How can both happen on the same day? 

“Markets do not report on what’s happening,” said Tony Ogorek of Ogorek Wealth Management. “Markets look through what’s happening and look out further. What the market’s saying is I got it, unemployment went up… however the government is releasing a combination of fiscal and monetary stimulus that is equalling about $6 Trillion total.”

“From an economics standpoint, that’s sort of our version of the A-Bomb.”

The stimulus helped the markets this week, so did the constant red the Dow had been looking at.

“We had sustained selling,” Ogorek said. “I think it got to such a point, that it began to snap back, and that’s what we’ve been seeing over the past three days. My sense is that what we saw was really a relief rally, and the vast majority of times you get a relief rally, you are going to re-test the lows.”

Which means the impact of the past two weeks may still be felt.

Revenue has collapsed at restaurants, hotels, movie theaters, gyms and airlines. Auto sales are plummeting, and car makers have closed factories. Most such employers face loan payments and other fixed costs, so they’re cutting jobs to save money.

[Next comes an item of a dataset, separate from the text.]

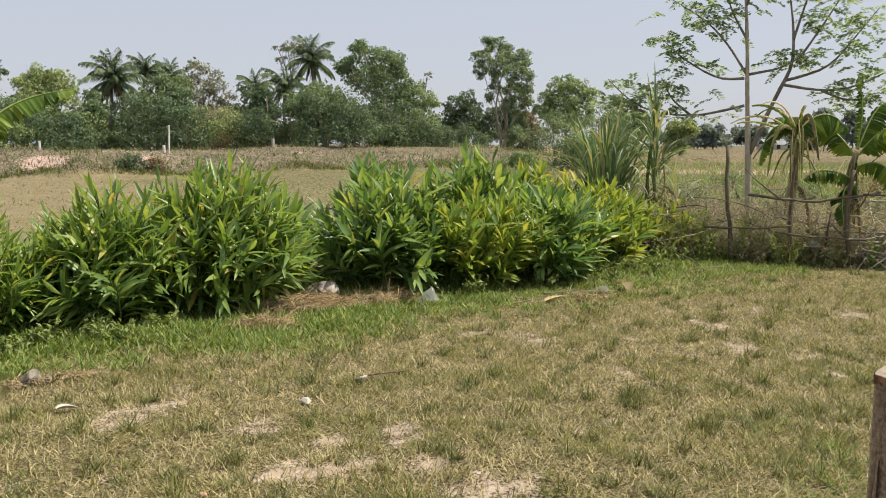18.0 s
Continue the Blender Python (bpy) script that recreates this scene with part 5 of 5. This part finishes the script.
def strap_plant(name, x, y, leaves, low, high, length, lean, turns, width, label, seed, canes=0, foot=0.1, dry=8):
    """Canes with strap leaves that rise and bow over; low, high: heights at which leaves start."""
    g = np.random.default_rng(seed)
    t = empty(name, (x, y, ground_z(x, y)), label, "cane plant", "cane clumps behind the row")
    shapes = [bowed_leaf(radians(a), width) for a in turns]
    for me in shapes:
        me.materials.append(M["cane"])
    old = bowed_leaf(radians(80), width * 0.7, "dry_leaf", radians(20))
    old.materials.append(M["dead_leaf"])
    for k in range(canes):
        an = g.uniform(0, 6.28)
        a = np.array([foot * math.cos(an), foot * math.sin(an), -0.05])
        b = np.array([a[0] * 1.6, a[1] * 1.6, high * g.uniform(0.85, 1.05)])
        part("cane", tube_mesh("cane", [tube(bend(a, b, 0, 7, 0.02, seed + k), [0.02, 0.015, 0.01], 7, 0.05, k)]), M["dead_leaf"] if k % 2 else M["stem"], t)
    for k in range(leaves + dry):
        withered = k >= leaves
        an = g.uniform(0, 6.28)
        o = np.array([math.cos(an), math.sin(an)])
        z = g.uniform(low, high) * (0.55 if withered else 1)
        tilt = radians(g.uniform(*lean)) if not withered else radians(g.uniform(60, 110))
        y_ = Vector((o[0] * math.sin(tilt), o[1] * math.sin(tilt), math.cos(tilt))).normalized()
        z_ = Vector((-o[0] * math.cos(tilt) + g.normal(0, 0.25), -o[1] * math.cos(tilt) + g.normal(0, 0.25), math.sin(tilt)))
        x_ = y_.cross(z_).normalized()
        m = Matrix((x_, y_, x_.cross(y_))).transposed().to_4x4()
        L = g.uniform(*length) * (0.6 if withered else 1)
        ob = part("dry_leaf" if withered else "leaf", old if withered else shapes[int(g.integers(0, len(shapes)))], None, t)
        r0 = foot * math.sqrt(g.random())
        ob.matrix_local = Matrix.Translation((o[0] * r0, o[1] * r0, z)) @ m @ Matrix.Diagonal((1, L, L, 1))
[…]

As job losses mount, some economists say the nation’s unemployment rate could approach 13% by May. By comparison, the highest jobless rate during the Great Recession, which ended in 2009, was 10%.

Unemployment claims have skyrocketed
ABC News

Many people who have lost jobs in recent weeks, though, have been unable to file for unemployment aid because state websites and phone systems have been overwhelmed by a crush of applicants and have frozen up. That logjam suggests that Thursday’s report actually understates the magnitude of job cuts last week. 

So does the fact that workers who are not on company payrolls — gig workers, free-lancers, the self-employed — aren’t currently eligible for unemployment benefits even though in many cases they’re no longer able to earn money.

Ogorek believes all of those factors will hit Wall Street at some point.

“I don’t think this is the beginning of the end… in all likelihood we are going to re-test those lows we saw in the future.”